More about HKUST
Grokking and Beyond Toward Understanding Generalization in Transformer Pretraining
PhD Qualifying Examination
Title: "Grokking and Beyond Toward Understanding Generalization in
Transformer Pretraining"
by
Mr. Hangyu LIN
Abstract:
Transformer pretraining is typically guided by a loss-minimizing objective.
This objective is indispensable, but it does not by itself explain when
pretraining produces reusable computation that supports target outcomes such
as reasoning, knowledge acquisition, and the formation of reusable features,
circuits, and internal algorithms. This survey proceeds from the phenomenon
of grokking, or delayed-generalization. In grokking, the delayed transition
to generalization often coincides with the emergence of rules, circuits,
representations, or internal algorithms that transfer beyond the observed
data.
Taking grokking as the entry point, this survey asks how pretraining choices
shape the acquisition of generalization-supporting computation. Specifically,
this survey analyzes the literature surrounding three groups of training
configuration variables: Training Compute Budget covers scale and exposure,
Training Interventions covers data, protocol, and regularization, and
Structural Mechanisms covers architecture and learned computation. Papers are
also categorized across five outcome dimensions, namely generalization
quality, data efficiency, compute efficiency, reliability under distribution
shift, and generalization dynamics. Across the analyzed variables, scale and
exposure, as well as architecture design, determines the possibility of
targeted generalization behaviors. However, the most promising variables
which can minimize, to the greatest extent, the cost of training compute to
reach a certain degree of generalization, are intervention-oriented. In the
existing literature, experiments surrounding these variables have mostly been
conducted in simplified, controlled bridge settings, rather than in
real-world pretraining contexts.

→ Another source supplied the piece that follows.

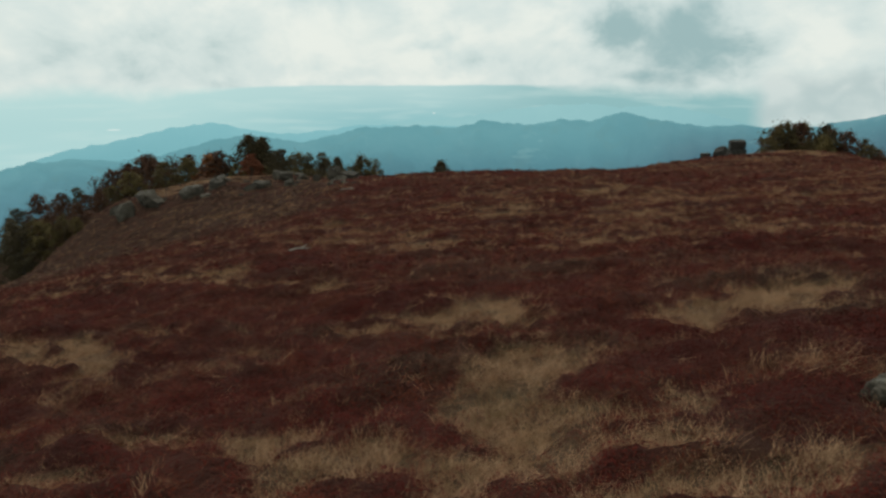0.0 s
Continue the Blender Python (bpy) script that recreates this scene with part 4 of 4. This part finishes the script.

The proposed research agenda focuses on
pretraining-scale questions about data, protocol, and regularization with
the objective of making target generalization behaviors more cost-effective
in real-life settings.
Date: Monday, 15 June 2026
Time: 2:00pm - 4:00pm
Venue: Room 5501
Lift 25/26
Committee Members: Prof. Kai Chen (Supervisor)
Prof. Qiang Yang (Co-supervisor)
Dr. Yangqiu Song (Chairperson)
Dr. Long Chen